----- Collected data

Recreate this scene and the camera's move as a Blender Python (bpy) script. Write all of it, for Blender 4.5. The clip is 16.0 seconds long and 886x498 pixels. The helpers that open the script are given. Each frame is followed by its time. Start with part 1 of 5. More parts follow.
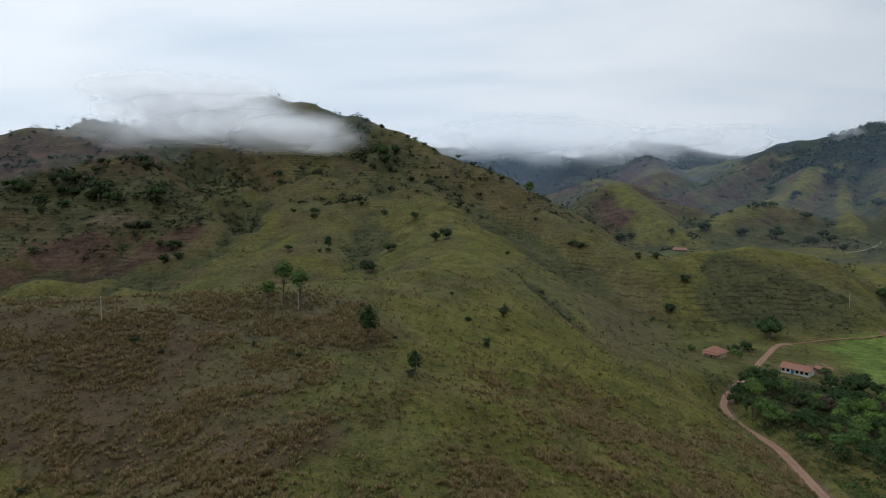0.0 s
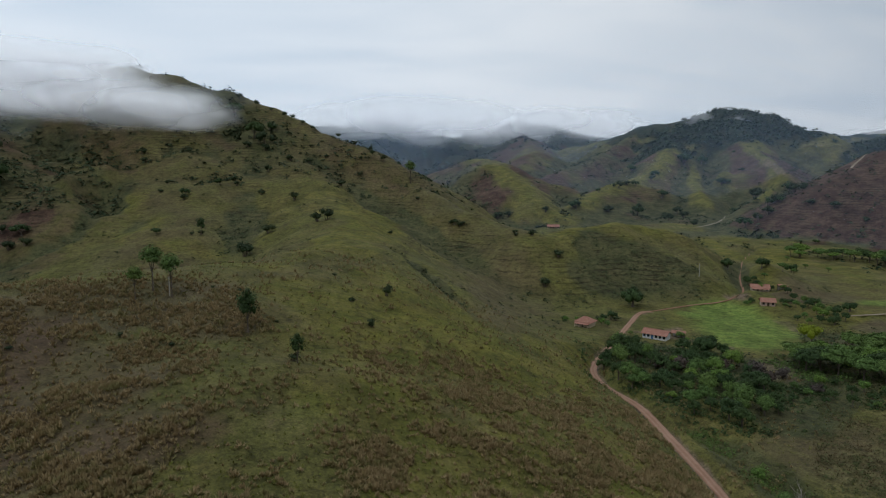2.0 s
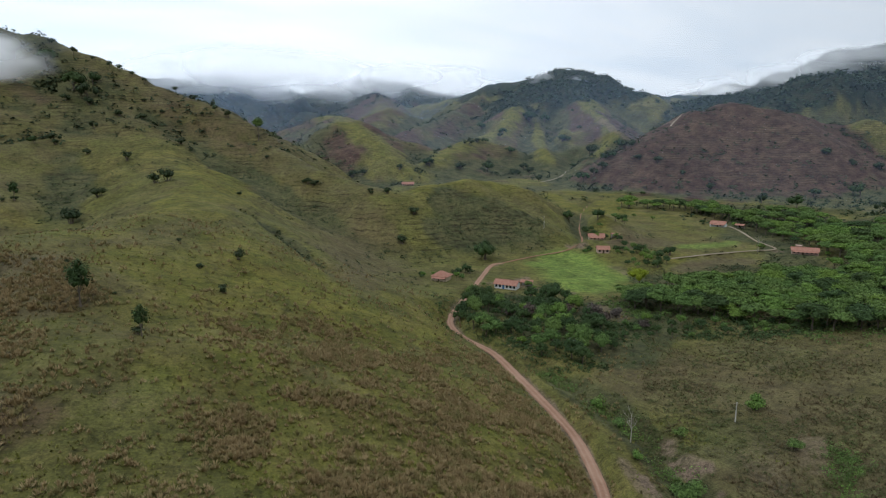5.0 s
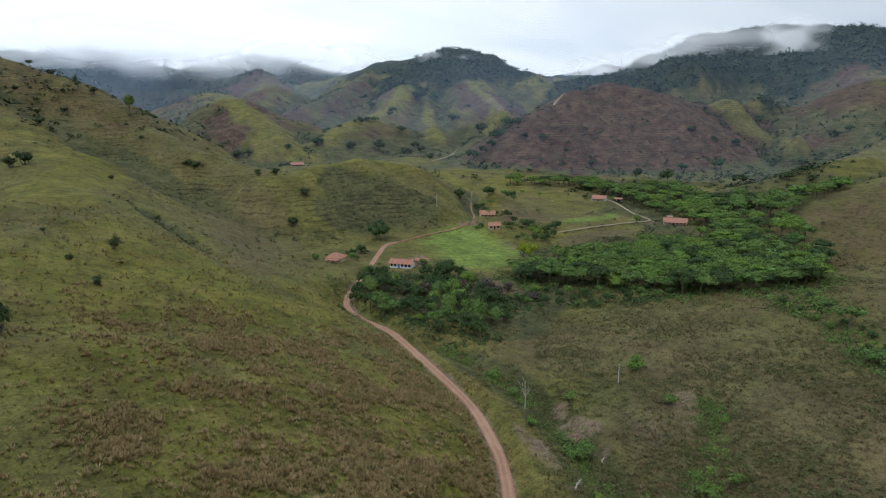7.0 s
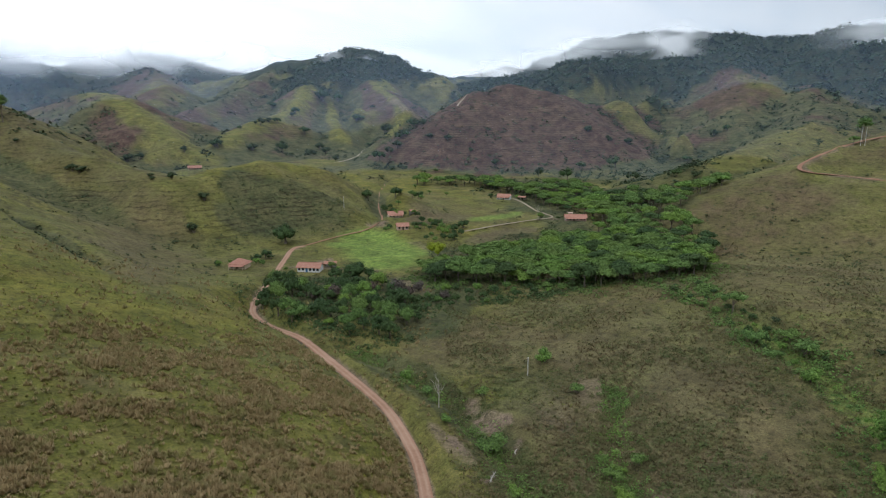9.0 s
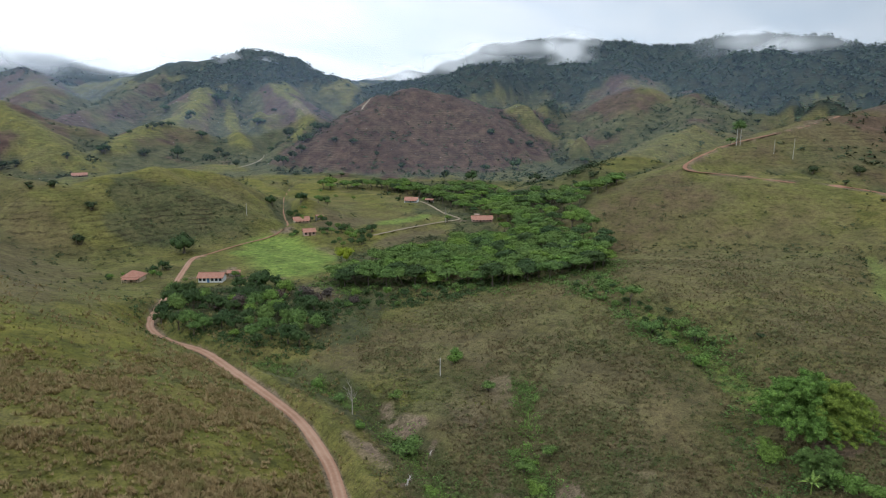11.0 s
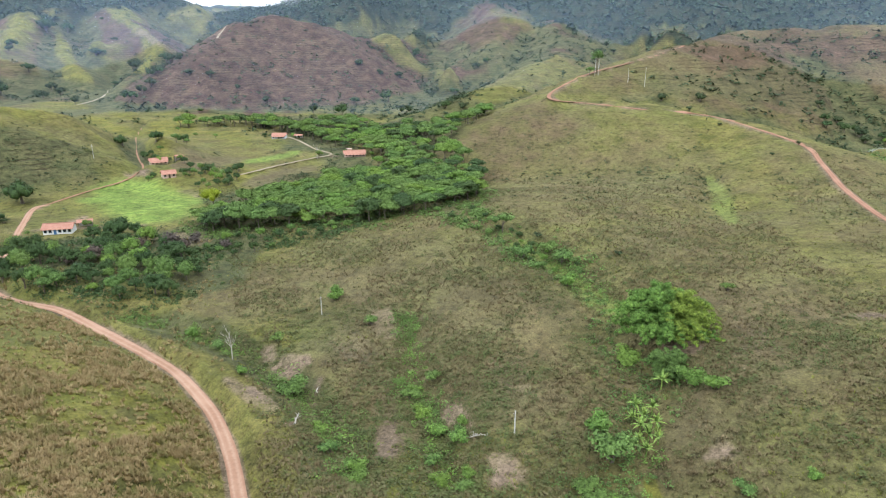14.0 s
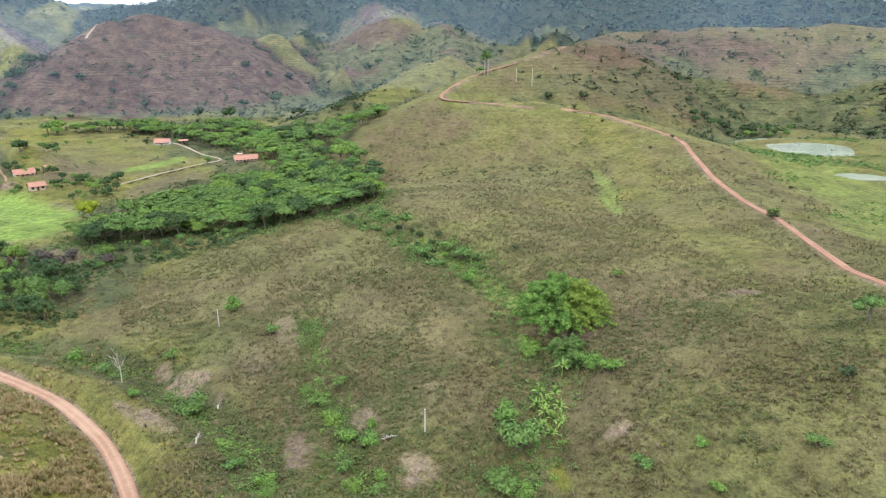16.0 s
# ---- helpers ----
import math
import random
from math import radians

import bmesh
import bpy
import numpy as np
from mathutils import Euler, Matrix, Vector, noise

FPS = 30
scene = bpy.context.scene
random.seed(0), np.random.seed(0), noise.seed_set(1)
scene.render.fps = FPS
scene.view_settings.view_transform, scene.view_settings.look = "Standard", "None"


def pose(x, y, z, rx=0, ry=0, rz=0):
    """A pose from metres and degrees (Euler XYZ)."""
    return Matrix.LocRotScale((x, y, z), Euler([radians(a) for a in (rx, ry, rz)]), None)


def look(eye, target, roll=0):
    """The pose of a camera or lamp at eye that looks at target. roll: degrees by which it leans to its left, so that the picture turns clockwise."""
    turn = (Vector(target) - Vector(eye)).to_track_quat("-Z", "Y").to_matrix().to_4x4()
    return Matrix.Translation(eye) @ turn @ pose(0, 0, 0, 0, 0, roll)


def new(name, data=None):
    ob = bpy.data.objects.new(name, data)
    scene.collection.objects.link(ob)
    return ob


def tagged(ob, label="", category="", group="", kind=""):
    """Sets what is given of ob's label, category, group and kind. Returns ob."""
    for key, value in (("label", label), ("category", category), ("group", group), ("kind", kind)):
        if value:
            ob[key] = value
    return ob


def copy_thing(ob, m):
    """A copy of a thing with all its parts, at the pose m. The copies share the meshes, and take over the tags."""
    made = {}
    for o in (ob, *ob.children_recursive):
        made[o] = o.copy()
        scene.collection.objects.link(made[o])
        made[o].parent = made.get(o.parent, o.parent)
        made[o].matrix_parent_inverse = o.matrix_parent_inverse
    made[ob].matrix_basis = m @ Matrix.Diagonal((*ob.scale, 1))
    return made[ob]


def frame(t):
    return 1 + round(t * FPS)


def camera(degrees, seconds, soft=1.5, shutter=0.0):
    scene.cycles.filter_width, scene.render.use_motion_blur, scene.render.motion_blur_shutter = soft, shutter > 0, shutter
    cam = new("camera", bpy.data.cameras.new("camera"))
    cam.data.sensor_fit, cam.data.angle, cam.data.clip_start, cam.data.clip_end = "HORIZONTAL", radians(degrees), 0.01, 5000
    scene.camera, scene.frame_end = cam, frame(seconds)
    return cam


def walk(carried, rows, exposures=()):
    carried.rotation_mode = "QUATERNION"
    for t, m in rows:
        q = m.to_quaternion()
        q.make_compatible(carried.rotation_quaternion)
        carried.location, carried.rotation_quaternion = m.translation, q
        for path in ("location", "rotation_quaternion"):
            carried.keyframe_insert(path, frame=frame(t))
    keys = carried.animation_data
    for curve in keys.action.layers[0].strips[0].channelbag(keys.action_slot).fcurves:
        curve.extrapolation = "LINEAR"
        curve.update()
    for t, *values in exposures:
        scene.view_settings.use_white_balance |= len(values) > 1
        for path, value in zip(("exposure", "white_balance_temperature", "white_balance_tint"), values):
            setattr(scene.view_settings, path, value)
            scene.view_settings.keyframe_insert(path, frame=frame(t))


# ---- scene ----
cam = camera(71.0, 16.0, 1.1)
EYE = (0.0, 0.0, 70.0)
# seconds, yaw and pitch: the aircraft hovers and turns
ROWS = [
    (0.0, 0.00, -4.83),
    (0.5, -2.85, -4.82),
    (1.0, -5.88, -4.79),
    (1.5, -8.20, -5.44),
    (2.0, -10.84, -6.71),
    (2.5, -13.04, -7.77),
    (3.0, -15.52, -8.98),
    (3.5, -17.63, -10.04),
    (4.0, -19.92, -10.37),
    (4.2, -20.64, -10.33),
    (6.3, -31.01, -12.11),
    (6.5, -31.98, -12.38),
    (7.0, -34.07, -12.45),
    (7.5, -36.15, -12.43),
    (8.0, -38.16, -12.40),
    (8.5, -40.32, -12.39),
    (9.0, -42.63, -12.38),
    (11.5, -53.33, -12.31),
    (12.0, -55.44, -13.05),
    (12.5, -57.25, -14.91),
    (13.0, -59.04, -16.78),
    (13.5, -60.82, -18.09),
    (14.0, -62.94, -18.11),
    (14.5, -65.61, -18.10),
    (15.0, -67.69, -18.08),
    (15.5, -69.96, -18.07),
    (16.0, -72.50, -18.05),
]
walk(cam, [(t, pose(*EYE, 90 + pitch, 0, yaw)) for t, yaw, pitch in ROWS],
     exposures=[(t, stops, 6280, 9) for t, stops in (
         (0.0, -0.64), (1.0, -0.76), (2.0, -0.73), (3.0, -0.52), (3.5, -0.42), (4.0, -0.29), (6.5, -0.10), (7.0, -0.02), (9.0, 0.12), (11.5, 0.22), (12.5, 0.38), (13.0, 0.72), (13.5, 1.06), (14.5, 1.31), (16.0, 1.35))])

# ---- sky and sun: high overcast ----
world = bpy.data.worlds.new("overcast")
scene.world = world
world.use_nodes = True
wt = world.node_tree
wt.nodes.clear()


def wnode(kind, **values):
    n = wt.nodes.new(kind)
    for key, value in values.items():
        n.inputs[key].default_value = value
    return n


SUN_ELEVATION, SUN_AZIMUTH = radians(58), radians(200)
w_out = wt.nodes.new("ShaderNodeOutputWorld")
sky = wt.nodes.new("ShaderNodeTexSky")
sky.sky_type, sky.sun_disc = "NISHITA", False
sky.sun_elevation, sky.sun_rotation = SUN_ELEVATION, SUN_AZIMUTH
bg_sky = wnode("ShaderNodeBackground", Strength=0.10)
wt.links.new(sky.outputs[0], bg_sky.inputs["Color"])
w_pos = wt.nodes.new("ShaderNodeTexCoord")
w_sep = wt.nodes.new("ShaderNodeSeparateXYZ")
wt.links.new(w_pos.outputs["Generated"], w_sep.inputs[0])
w_up = wt.nodes.new("ShaderNodeMath")
w_up.operation, w_up.inputs[1].default_value = "MAXIMUM", 0.0
wt.links.new(w_sep.outputs["Z"], w_up.inputs[0])
w_add = wt.nodes.new("ShaderNodeMath")
w_add.inputs[1].default_value = 0.16
wt.links.new(w_up.outputs[0], w_add.inputs[0])
w_flat = wt.nodes.new("ShaderNodeVectorMath")
w_flat.operation = "DIVIDE"
w_comb = wt.nodes.new("ShaderNodeCombineXYZ")
for axis in "XYZ":
    wt.links.new(w_add.outputs[0], w_comb.inputs[axis])
wt.links.new(w_pos.outputs["Generated"], w_flat.inputs[0])
wt.links.new(w_comb.outputs[0], w_flat.inputs[1])
w_map = wt.nodes.new("ShaderNodeMapping")
w_map.inputs["Rotation"].default_value = (0, 0, radians(35))
w_map.inputs["Scale"].default_value = (1.0, 2.1, 0.0)
wt.links.new(w_flat.outputs[0], w_map.inputs[0])
w_big = wnode("ShaderNodeTexNoise", Scale=0.55, Detail=5.0, Roughness=0.55, Distortion=0.3)
wt.links.new(w_map.outputs[0], w_big.inputs["Vector"])
w_ramp = wt.nodes.new("ShaderNodeValToRGB")
w_ramp.color_ramp.elements[0].position, w_ramp.color_ramp.elements[0].color = 0.30, (0.73, 0.84, 0.96, 1)
w_ramp.color_ramp.elements[1].position, w_ramp.color_ramp.elements[1].color = 0.62, (1.04, 1.09, 1.14, 1)
wt.links.new(w_big.outputs["Fac"], w_ramp.inputs[0])
bg_cloud = wnode("ShaderNodeBackground", Strength=1.0)
wt.links.new(w_ramp.outputs[0], bg_cloud.inputs["Color"])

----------

**Given problem**: Exactly as written, quote the lines from the one that has "made[o].matrix_parent_inverse = o.matrix_parent_inverse" down to the one that has "scene.view_settings.keyframe_insert(path, frame=frame(t))", and include both.

**Complete answer**:
        made[o].matrix_parent_inverse = o.matrix_parent_inverse
    made[ob].matrix_basis = m @ Matrix.Diagonal((*ob.scale, 1))
    return made[ob]


def frame(t):
    return 1 + round(t * FPS)


def camera(degrees, seconds, soft=1.5, shutter=0.0):
    scene.cycles.filter_width, scene.render.use_motion_blur, scene.render.motion_blur_shutter = soft, shutter > 0, shutter
    cam = new("camera", bpy.data.cameras.new("camera"))
    cam.data.sensor_fit, cam.data.angle, cam.data.clip_start, cam.data.clip_end = "HORIZONTAL", radians(degrees), 0.01, 5000
    scene.camera, scene.frame_end = cam, frame(seconds)
    return cam


def walk(carried, rows, exposures=()):
    carried.rotation_mode = "QUATERNION"
    for t, m in rows:
        q = m.to_quaternion()
        q.make_compatible(carried.rotation_quaternion)
        carried.location, carried.rotation_quaternion = m.translation, q
        for path in ("location", "rotation_quaternion"):
            carried.keyframe_insert(path, frame=frame(t))
    keys = carried.animation_data
    for curve in keys.action.layers[0].strips[0].channelbag(keys.action_slot).fcurves:
        curve.extrapolation = "LINEAR"
        curve.update()
    for t, *values in exposures:
        scene.view_settings.use_white_balance |= len(values) > 1
        for path, value in zip(("exposure", "white_balance_temperature", "white_balance_tint"), values):
            setattr(scene.view_settings, path, value)
            scene.view_settings.keyframe_insert(path, frame=frame(t))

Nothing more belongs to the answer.